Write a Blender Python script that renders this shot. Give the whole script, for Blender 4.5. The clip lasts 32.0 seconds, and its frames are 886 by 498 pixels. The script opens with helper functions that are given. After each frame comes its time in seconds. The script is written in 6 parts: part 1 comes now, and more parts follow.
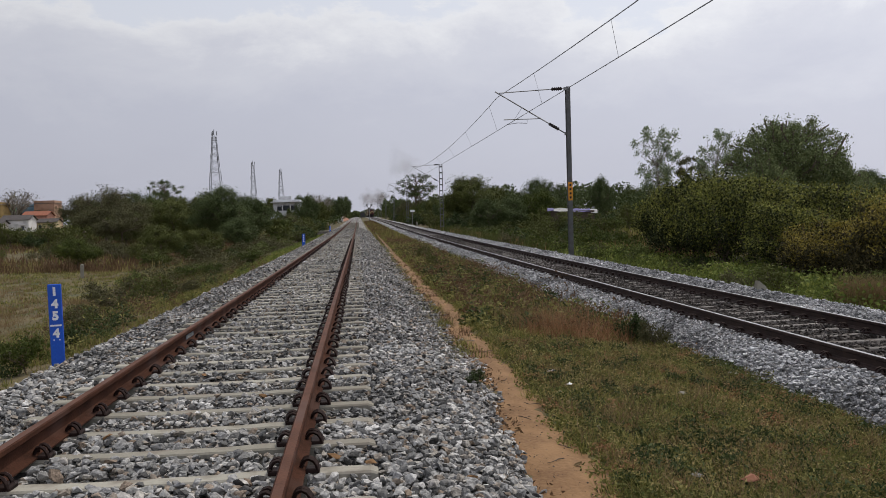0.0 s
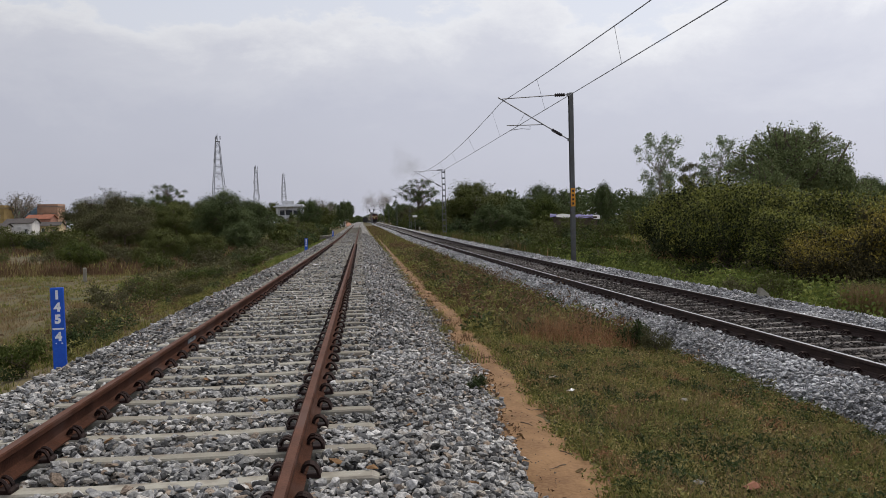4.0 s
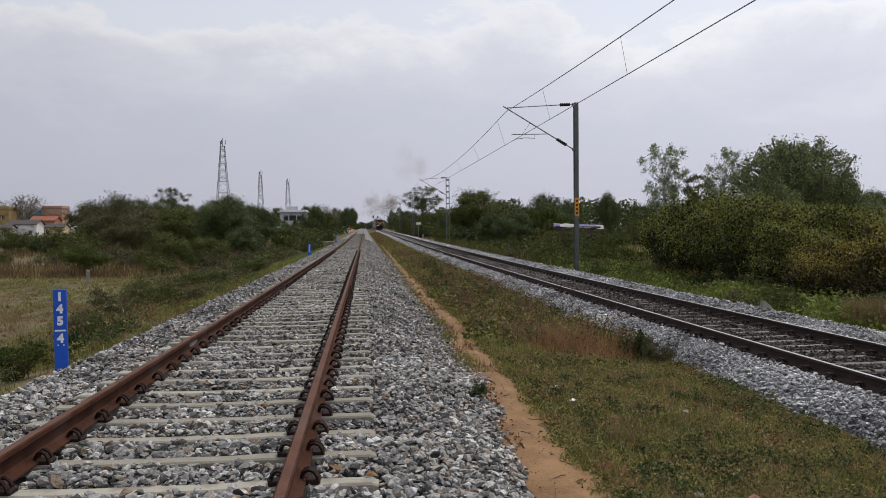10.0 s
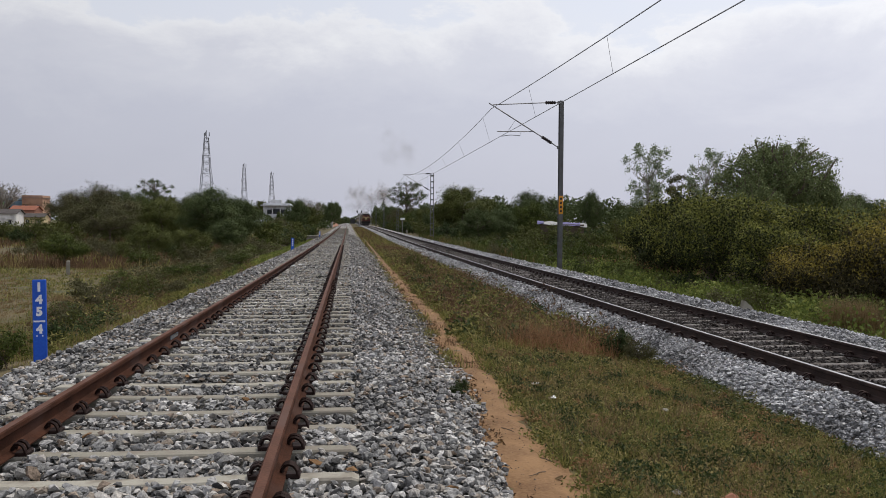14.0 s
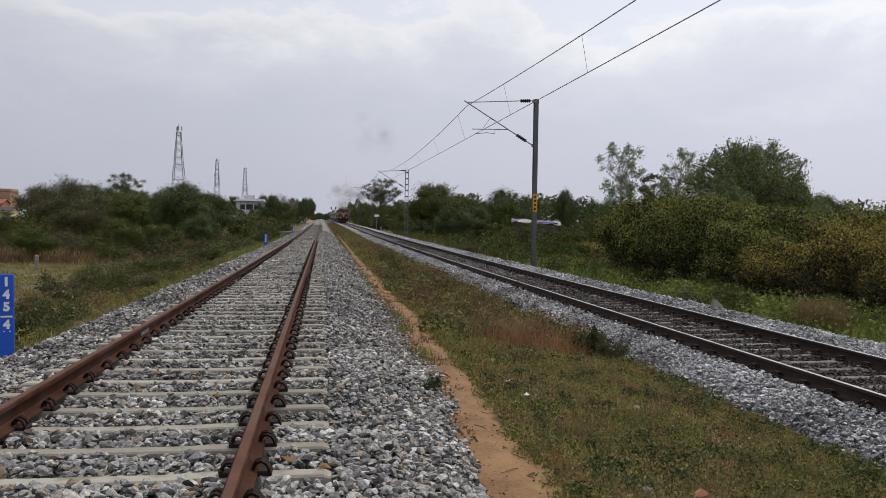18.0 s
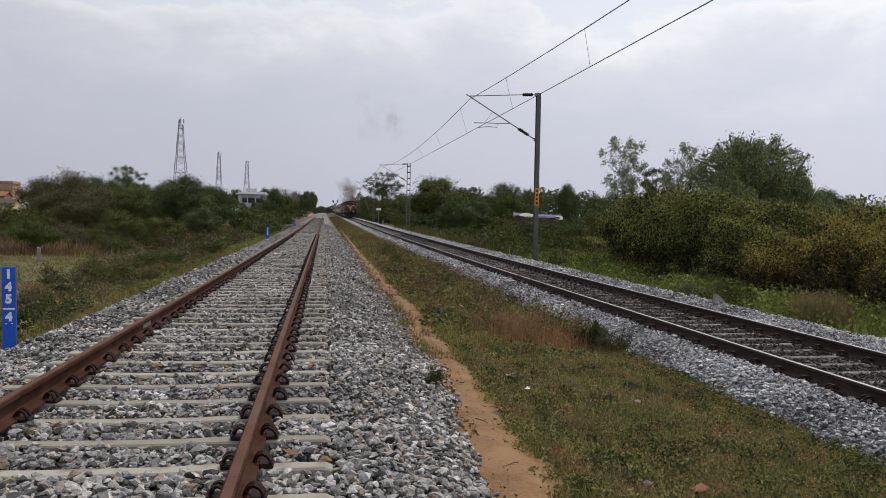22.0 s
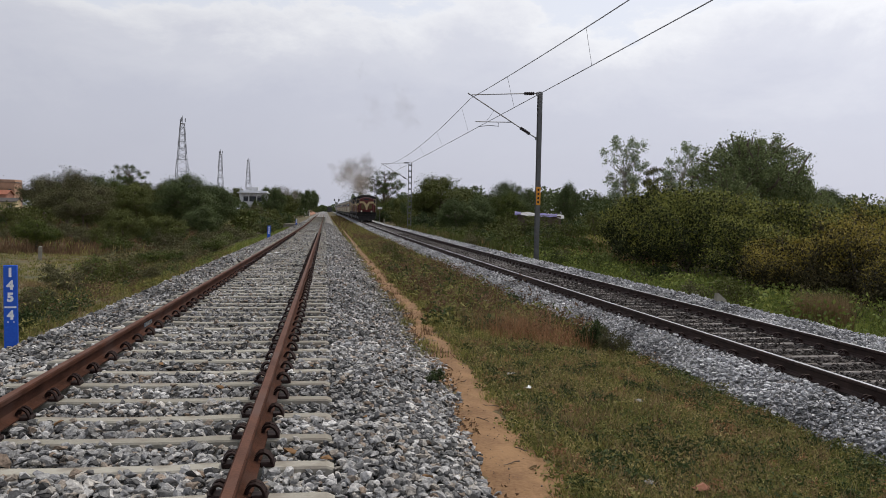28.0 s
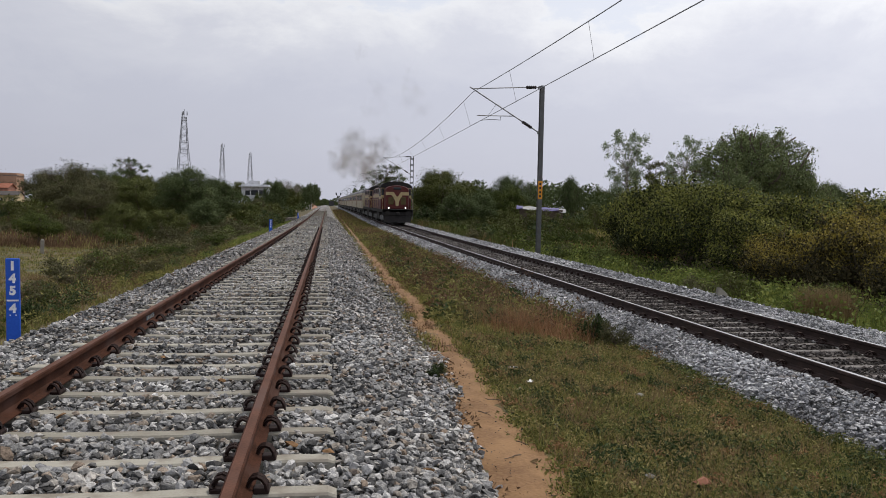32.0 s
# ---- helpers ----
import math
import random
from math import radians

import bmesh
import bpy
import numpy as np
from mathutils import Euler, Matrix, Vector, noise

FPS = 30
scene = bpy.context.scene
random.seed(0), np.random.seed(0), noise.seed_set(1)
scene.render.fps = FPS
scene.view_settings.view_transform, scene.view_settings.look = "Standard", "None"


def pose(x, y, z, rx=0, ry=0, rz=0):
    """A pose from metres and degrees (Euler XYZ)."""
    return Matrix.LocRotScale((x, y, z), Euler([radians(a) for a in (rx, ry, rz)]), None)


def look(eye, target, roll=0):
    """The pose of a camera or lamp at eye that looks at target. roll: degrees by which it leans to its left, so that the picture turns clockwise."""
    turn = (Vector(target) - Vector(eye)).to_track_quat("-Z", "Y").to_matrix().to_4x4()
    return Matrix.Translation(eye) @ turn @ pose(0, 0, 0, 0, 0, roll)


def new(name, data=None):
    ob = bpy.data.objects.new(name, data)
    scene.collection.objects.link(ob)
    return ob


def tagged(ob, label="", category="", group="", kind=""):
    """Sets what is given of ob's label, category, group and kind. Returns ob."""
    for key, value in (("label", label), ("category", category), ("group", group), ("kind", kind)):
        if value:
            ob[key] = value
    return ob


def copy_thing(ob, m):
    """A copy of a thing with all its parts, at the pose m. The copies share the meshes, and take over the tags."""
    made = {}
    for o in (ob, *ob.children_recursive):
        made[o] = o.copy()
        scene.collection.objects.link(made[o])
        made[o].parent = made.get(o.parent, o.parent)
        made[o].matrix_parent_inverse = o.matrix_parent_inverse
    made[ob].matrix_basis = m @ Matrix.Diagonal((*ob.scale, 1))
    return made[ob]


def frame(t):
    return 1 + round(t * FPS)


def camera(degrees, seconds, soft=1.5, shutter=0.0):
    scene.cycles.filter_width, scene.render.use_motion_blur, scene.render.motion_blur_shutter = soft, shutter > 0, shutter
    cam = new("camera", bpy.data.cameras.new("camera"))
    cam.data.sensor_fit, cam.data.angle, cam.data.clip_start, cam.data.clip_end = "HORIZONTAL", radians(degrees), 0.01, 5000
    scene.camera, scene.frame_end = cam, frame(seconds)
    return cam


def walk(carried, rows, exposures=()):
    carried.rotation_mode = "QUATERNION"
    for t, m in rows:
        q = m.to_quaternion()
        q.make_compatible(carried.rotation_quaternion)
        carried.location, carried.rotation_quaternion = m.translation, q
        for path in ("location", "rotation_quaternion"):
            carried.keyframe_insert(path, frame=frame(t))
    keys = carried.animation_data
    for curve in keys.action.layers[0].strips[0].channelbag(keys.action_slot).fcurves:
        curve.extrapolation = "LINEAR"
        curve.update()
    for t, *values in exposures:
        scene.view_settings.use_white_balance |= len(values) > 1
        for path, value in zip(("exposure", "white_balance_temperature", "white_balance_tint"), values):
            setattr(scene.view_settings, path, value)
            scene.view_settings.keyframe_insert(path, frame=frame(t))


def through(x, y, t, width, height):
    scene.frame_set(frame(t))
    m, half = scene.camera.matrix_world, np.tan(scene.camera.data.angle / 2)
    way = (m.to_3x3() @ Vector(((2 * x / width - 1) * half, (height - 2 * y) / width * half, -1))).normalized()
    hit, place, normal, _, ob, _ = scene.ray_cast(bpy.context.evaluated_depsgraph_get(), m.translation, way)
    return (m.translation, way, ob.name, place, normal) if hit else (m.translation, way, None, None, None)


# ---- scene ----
# A railway line in open country: x to the east, y along the tracks, z = 0 at the railhead of the new track.
# ---- camera ----
EYE = Vector((0.0, 0.0, 1.309))
cam = camera(56.27, 32.0, soft=0.6)


def turned(yaw, pitch, roll):
    a, b = radians(yaw), radians(pitch)
    way = Vector((math.sin(a) * math.cos(b), math.cos(a) * math.cos(b), math.sin(b)))
    return look(EYE, EYE + way, roll)


walk(cam, [(t, turned(a, b, c)) for t, a, b, c in (
    (0, 5.77, -2.19, -1.63), (0.5, 5.72, -2.15, -1.55), (1, 5.73, -2.11, -1.42), (1.5, 5.71, -2.06, -1.40),
    (2, 5.70, -2.01, -1.36), (2.5, 5.68, -1.95, -1.38), (3, 5.66, -1.90, -1.38), (3.5, 5.63, -1.86, -1.39),
    (5.5, 5.58, -1.67, -1.10), (6, 5.57, -1.63, -1.04), (6.5, 5.55, -1.59, -0.97), (7, 5.55, -1.54, -0.87),
    (7.5, 5.53, -1.49, -0.83), (8, 5.50, -1.46, -0.75), (8.5, 5.48, -1.41, -0.73), (9, 5.45, -1.36, -0.74),
    (9.5, 5.43, -1.32, -0.64), (10, 5.41, -1.28, -0.47), (10.5, 5.40, -1.36, -0.42), (11, 5.40, -1.52, -0.36),
    (11.5, 5.42, -1.66, -0.26), (12, 5.78, -1.66, -0.08), (12.5, 5.94, -1.68, 0.08), (13, 6.05, -1.64, 0.19),
    (13.5, 6.11, -1.59, 0.33), (14, 6.54, -1.56, 0.42), (14.5, 7.37, -1.50, 0.61), (16.5, 8.38, -1.72, 0.83),
    (17, 8.37, -1.71, 0.81), (17.5, 8.34, -1.68, 0.90), (18, 8.33, -1.74, 0.87), (18.5, 8.32, -1.79, 0.91),
    (19, 8.31, -1.86, 0.93), (19.5, 8.29, -2.02, 0.98), (20, 8.28, -2.11, 1.06), (20.5, 8.27, -2.20, 1.03),
    (21, 8.24, -2.21, 1.04), (21.5, 8.22, -2.20, 1.02), (22, 8.22, -2.17, 1.06), (22.5, 8.21, -2.30, 1.02),
    (23, 8.19, -2.29, 1.04), (23.5, 8.18, -2.27, 0.99), (24, 8.17, -2.27, 1.00), (24.5, 8.15, -2.31, 1.00),
    (25, 8.15, -2.28, 1.01), (25.5, 8.17, -2.28, 1.01), (27.5, 8.13, -2.25, 1.11), (28, 8.13, -2.25, 1.11),
    (28.5, 8.11, -2.31, 1.15), (29, 8.10, -2.58, 1.20), (29.5, 8.09, -2.67, 1.31), (30, 8.09, -2.73, 1.31),
    (30.5, 8.08, -2.79, 1.32), (31, 8.07, -2.75, 1.23), (31.5, 8.04, -2.71, 1.22), (32, 8.02, -2.67, 1.19))], [(0, -0.07), (6, -0.03), (13, 0.0), (22, 0.02), (32, 0.03)])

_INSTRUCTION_
Extract from the data every line where "target" shows up.

_CORRECT RESPONSE_
def look(eye, target, roll=0):
    """The pose of a camera or lamp at eye that looks at target. roll: degrees by which it leans to its left, so that the picture turns clockwise."""
    turn = (Vector(target) - Vector(eye)).to_track_quat("-Z", "Y").to_matrix().to_4x4()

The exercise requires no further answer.